Jetwhine, one of aviation's longest-running independent commentary platforms, marks its twentieth anniversary in 2026 with a structural evolution — founder Rob Burgess is launching a companion podcast titled *Stories about Flying*, available via the Jetwhine website, Apple Podcasts, and Spotify. Burgess, who built Jetwhine in November 2006 during a period when aviation-focused blogs were just beginning to find an audience, framed the expansion as a natural progression rather than a departure. The site's editorial history includes a long collaboration with writer Scott Spangler and Burgess's own tenure as senior editor at *Flying* magazine, giving the platform a professional journalism pedigree that distinguishes it from hobbyist aviation commentary.

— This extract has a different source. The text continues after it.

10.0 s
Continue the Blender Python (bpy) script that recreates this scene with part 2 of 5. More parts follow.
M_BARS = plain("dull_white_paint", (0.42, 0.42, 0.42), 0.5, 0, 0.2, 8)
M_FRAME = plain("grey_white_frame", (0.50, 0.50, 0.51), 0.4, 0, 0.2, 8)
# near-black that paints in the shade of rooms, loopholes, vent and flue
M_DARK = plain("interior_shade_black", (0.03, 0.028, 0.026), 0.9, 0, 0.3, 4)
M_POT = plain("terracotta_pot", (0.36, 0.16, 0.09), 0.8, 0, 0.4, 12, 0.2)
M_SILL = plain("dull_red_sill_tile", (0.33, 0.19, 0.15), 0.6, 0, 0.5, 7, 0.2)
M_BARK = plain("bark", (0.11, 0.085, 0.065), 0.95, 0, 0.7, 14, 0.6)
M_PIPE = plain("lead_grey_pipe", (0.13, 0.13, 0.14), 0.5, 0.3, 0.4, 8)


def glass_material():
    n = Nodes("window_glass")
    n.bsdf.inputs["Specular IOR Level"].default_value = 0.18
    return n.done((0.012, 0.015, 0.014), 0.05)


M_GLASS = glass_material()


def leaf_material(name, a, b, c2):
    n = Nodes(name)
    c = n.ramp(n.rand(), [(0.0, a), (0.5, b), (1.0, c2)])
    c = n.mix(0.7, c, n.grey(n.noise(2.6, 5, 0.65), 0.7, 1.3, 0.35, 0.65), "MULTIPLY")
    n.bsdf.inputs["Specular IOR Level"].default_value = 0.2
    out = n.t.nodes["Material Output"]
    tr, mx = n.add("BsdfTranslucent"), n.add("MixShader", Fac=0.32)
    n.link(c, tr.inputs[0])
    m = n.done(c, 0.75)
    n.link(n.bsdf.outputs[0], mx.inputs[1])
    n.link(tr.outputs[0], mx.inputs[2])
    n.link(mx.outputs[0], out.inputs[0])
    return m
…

The timing of the podcast launch connects to a broader resurgence in aviation audio content aimed at working pilots and industry professionals. Burgess's prior experience as co-host of the *Airplane Geeks* podcast, and his stated respect for the production standards of shows like *Plane Crazy Down Under*, signals an intent to compete on production quality rather than merely fill a content gap. For professional and corporate pilots who consume aviation media during commutes, layovers, or ground time, high-quality long-form audio covering industry topics — regulatory history, operational culture, training evolution — fills a niche that neither formal training resources nor trade publications fully address.
The article's closing tease, referencing "The Coveted 1500 Hours," points toward what the podcast will substantively cover — namely the seismic regulatory shift that followed the February 2009 crash of Colgan Air Flight 3407, a Continental Express Q400 that went down near Buffalo, New York, killing all 49 aboard plus one person on the ground. That accident exposed systemic issues with regional carrier hiring practices, where first officers could enter Part 121 operations with as few as 300 total flight hours. The resulting legislative and regulatory response — culminating in the FAA's 2013 finalization of the ATP certification rule under 14 CFR Part 61.159 — established the 1,500-hour minimum that now defines the entry threshold for airline careers in the United States.

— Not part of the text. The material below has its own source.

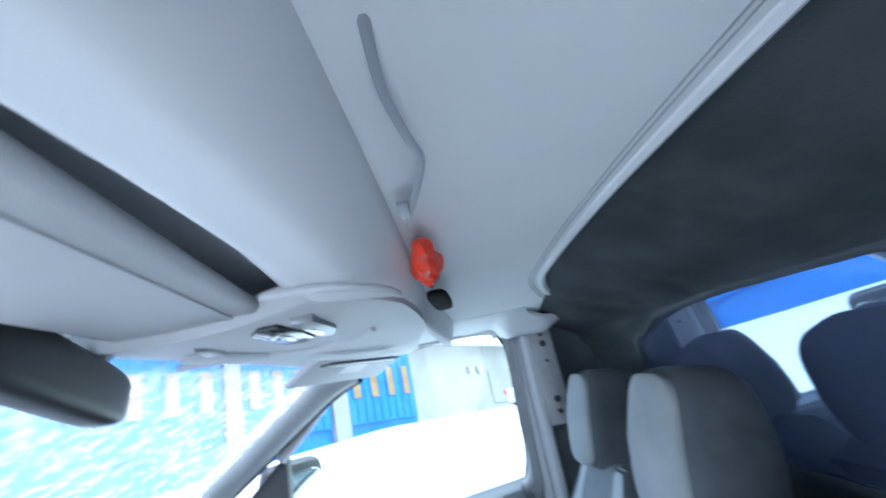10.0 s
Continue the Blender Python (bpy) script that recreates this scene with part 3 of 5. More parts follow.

For Part 135 and regional airline operators, the 1,500-hour rule remains one of the most consequential single regulatory changes of the past two decades, directly shaping pilot supply pipelines, compensation structures, and the economics of flight instruction as a career pathway. The rule elevated the importance of certified flight instructors as the primary funnel through which new pilots accumulate the hours necessary for ATP eligibility — a dynamic that has both professionalized CFI roles and intensified the industry's focus on retention at the training pipeline level. Understanding the political and operational history behind the rule is directly relevant to chief pilots, director of operations personnel, and crew schedulers who manage the downstream effects of constrained pilot availability.

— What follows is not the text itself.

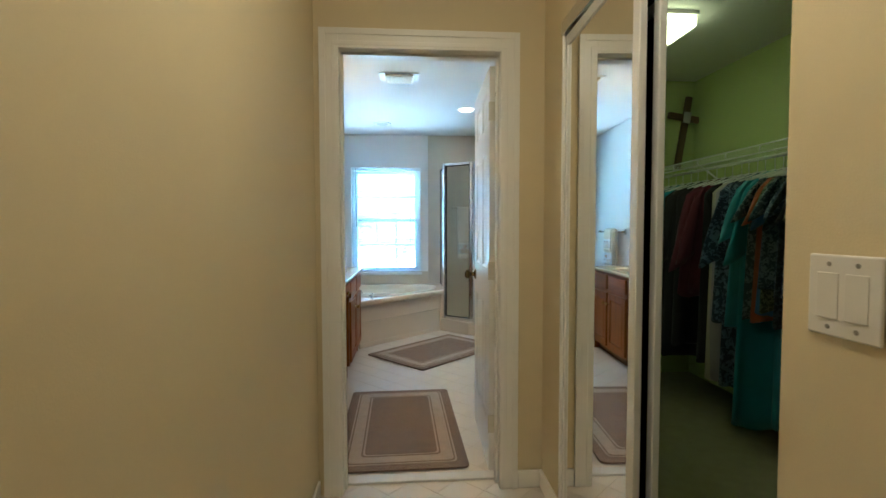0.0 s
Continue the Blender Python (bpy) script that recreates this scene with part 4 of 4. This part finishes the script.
# taps
def basin_tap(x, y):
    t = thing("basin_tap", (x, y, CZ), "chrome single-lever basin tap with brass collar", "tap", "basin taps")
    part("base", rounded_block(x, y, CZ + 0.0005, CZ + 0.022, 0.027, 0.050, 0.0), CHROME, t)
    part("body", loft([[(x + u + 0.031 * w_ * math.cos(q), y + 0.024 * w_ * math.sin(q), CZ + z + 0.010 * math.cos(q) * -1) for q in [2 * math.pi * i / 20 for i in range(20)]] for u, z, w_ in ((0.0, 0.015, 1.12), (0.012, 0.035, 1.0), (0.030, 0.062, 0.94), (0.046, 0.085, 0.95))]), CHROME, t)
    part("spout", tube(bmesh.new(), (x + 0.02, y, CZ + 0.046), (x + 0.108, y, CZ + 0.056), 0.020, 0.014), CHROME, t)
    part("aerator", tube(bmesh.new(), (x + 0.102, y, CZ + 0.056), (x + 0.102, y, CZ + 0.040), 0.011), CHROME, t)
    part("collar", tube(bmesh.new(), (x + 0.044, y, CZ + 0.082), (x + 0.051, y, CZ + 0.093), 0.029), BRASS, t, "brass collar")
    part("cap", tube(bmesh.new(), (x + 0.051, y, CZ + 0.093), (x + 0.062, y, CZ + 0.116), 0.028, 0.020), CHROME, t)
    lv = bmesh.new()
    tube(lv, (x + 0.050, y, CZ + 0.112), (x + 0.100, y, CZ + 0.124), 0.015, 0.012)
    tube(lv, (x + 0.100, y, CZ + 0.124), (x + 0.135, y, CZ + 0.126), 0.012, 0.007)
    part("lever", lv, CHROME, t)
    part("lift_rod", tube(bmesh.new(), (x - 0.022, y, CZ + 0.02), (x - 0.022, y, CZ + 0.06), 0.003, 0.004, n=8), CHROME, t)
basin_tap(-1.055, 4.40)
basin_tap(-1.055, 2.80)
# socket plate on the splashback
oc = thing("wall_socket", (WEST + 0.024, 3.64, 0.88), "white double socket lying sideways on the splashback", "socket")
OX = WEST + 0.024
part("plate", boxes((OX + 0.0005, OX + 0.006, 3.582, 3.698, 0.853, 0.925)), PLASTIC, oc, bevel=0.003)
for y in (3.618, 3.662):
    f = part("receptacle", boxes((OX + 0.006, OX + 0.008, y - 0.016, y + 0.016, 0.874, 0.904)), PLASTIC, oc, bevel=0.003)
    part("slot", boxes((OX + 0.008, OX + 0.0085, y - 0.007, y + 0.003, 0.893, 0.8955)), BLACK, f)
    part("slot", boxes((OX + 0.008, OX + 0.0085, y - 0.007, y + 0.003, 0.882, 0.8845)), BLACK, f)
    part("slot", boxes((OX + 0.008, OX + 0.0085, y + 0.007, y + 0.011, 0.887, 0.891)), BLACK, f)
# waste bin under the knee space
BIN = mat("dark brown bin plastic", (0.06, 0.032, 0.02), 0.35, vary=0.15, scale=8)
wb = thing("waste_bin", (-0.83, 3.64, 0.0), "dark brown round waste bin with a bag", "waste bin")
part("bin", turned(bmesh.new(), (-0.83, 3.64, 0.0), (0, 0, 1), [(0.0, 0.125), (0.01, 0.13), (0.42, 0.155), (0.43, 0.162), (0.45, 0.160), (0.44, 0.150), (0.05, 0.12)], 36), BIN, wb)
part("liner", turned(bmesh.new(), (-0.83, 3.64, 0.445), (0, 0, 1), [(0, 0.150), (0.008, 0.163), (-0.04, 0.167), (-0.05, 0.165)], 36), mat("black bin liner", (0.02, 0.02, 0.02), 0.25, vary=0.2, bump=0.5), wb, "black bin liner")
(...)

Burgess's framing of institutional change as net positive — evidenced by both his platform's own two-decade arc and his choice of the 1,500-hour rule as early subject matter — reflects a strand of thinking in professional aviation that views post-accident reform as a corrective mechanism rather than regulatory overreach. That perspective, grounded in operational experience rather than academic analysis, is precisely the value proposition that platforms like Jetwhine and *Stories about Flying* offer to pilots navigating an industry where regulatory history, safety culture, and career economics are inseparable.